The Victorian Curriculum and Assessment Authority (VCAA) CEO Kylie White may try and spin it away by telling students to “focus on their exams” but we now know actual questions, case studies and prompt materials for dozens of subjects were freely accessible to students before the exams.
Those in the know cut and pasted the hidden data from exam information booklets known as cover sheets, sharing their resourceful hack with thousands of others on online chat sites such as reddit and Facebook.
Even when the VCAA found out what had happened and changed the cover sheets, they didn’t change most of the exams, merely tweaking the compromised questions and case studies by turning “Luke” into “Leo” or changing a gym into a rock-climbing centre.
It’s foolish and arrogantly inadequate for the head of the VCAA to patronise students by telling them there’s nothing to worry about.
This is a massive failure within VCAA and deserves to be independently investigated.
Students also deserve to hear from Education Minister Ben Carroll today to learn what action he is going to take.
What hope or confidence can students have if the VCAA continues to tell them there’s no issue?
The students themselves are smart enough to know that some of their peers accessed questions and case studies that ended up just about word for word in the actual exam.
Ms White is wrong to say this doesn’t give them an advantage – students know that it does.

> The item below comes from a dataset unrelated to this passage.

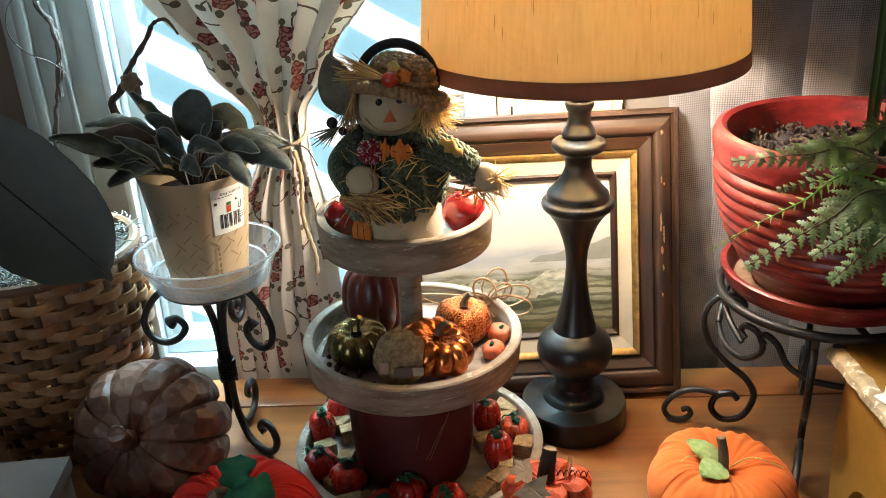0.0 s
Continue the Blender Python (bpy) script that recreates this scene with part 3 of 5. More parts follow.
# ---- lamp ----
def build_lamp():
    t = thing("table_lamp", "dark bronze turned table lamp with a lit tan fabric drum shade", "lamp", (0.219, 0.079, 0))
    part("base", lathe([(0, 0), (0.0715, 0), (0.073, 0.0015), (0.073, 0.034), (0.0715, 0.037), (0.05, 0.0375), (0.043, 0.040), (0.041, 0.045), (0.036, 0.048), (0.029, 0.053), (0.0255, 0.060), (0, 0.060)], 80), BLACK_BRONZE, t)
    low = [(0.0255, 0.060), (0.0265, 0.078), (0.03, 0.084)]
    bulbp = [(0.03, 0.084), (0.044, 0.094), (0.0505, 0.110), (0.0515, 0.121), (0.047, 0.135), (0.036, 0.145), (0.0300, 0.149)]
    up = [(0.0295, 0.152), (0.027, 0.160), (0.020, 0.190), (0.0150, 0.225), (0.0140, 0.250), (0.0165, 0.273), (0.026, 0.302), (0.0375, 0.320), (0.0445, 0.327), (0.0465, 0.332), (0.0452, 0.337), (0.0405, 0.339), (0.039, 0.342), (0.0385, 0.343)]
    mid = [(0.0400, 0.344), (0.0385, 0.349), (0.030, 0.358), (0.0205, 0.372), (0.0168, 0.384), (0.0180, 0.396), (0.022, 0.400)]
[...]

Of course it does. How could it not?
In coming days, more exam materials will surface, and it’s expected that the list of compromised subjects will grow.
Already there are questions being asked about the integrity of subjects such as Environmental Science, VET Information and Communications Technology, Health and Human Development and Psychology.
At this point I really feel for the state’s 90,000 VCE students, especially those who are yet to finish exams.
They deserve better than this from the body charged with running the exams they have worked so hard for.
It’s also devastating for their teachers, who go above and beyond every single day.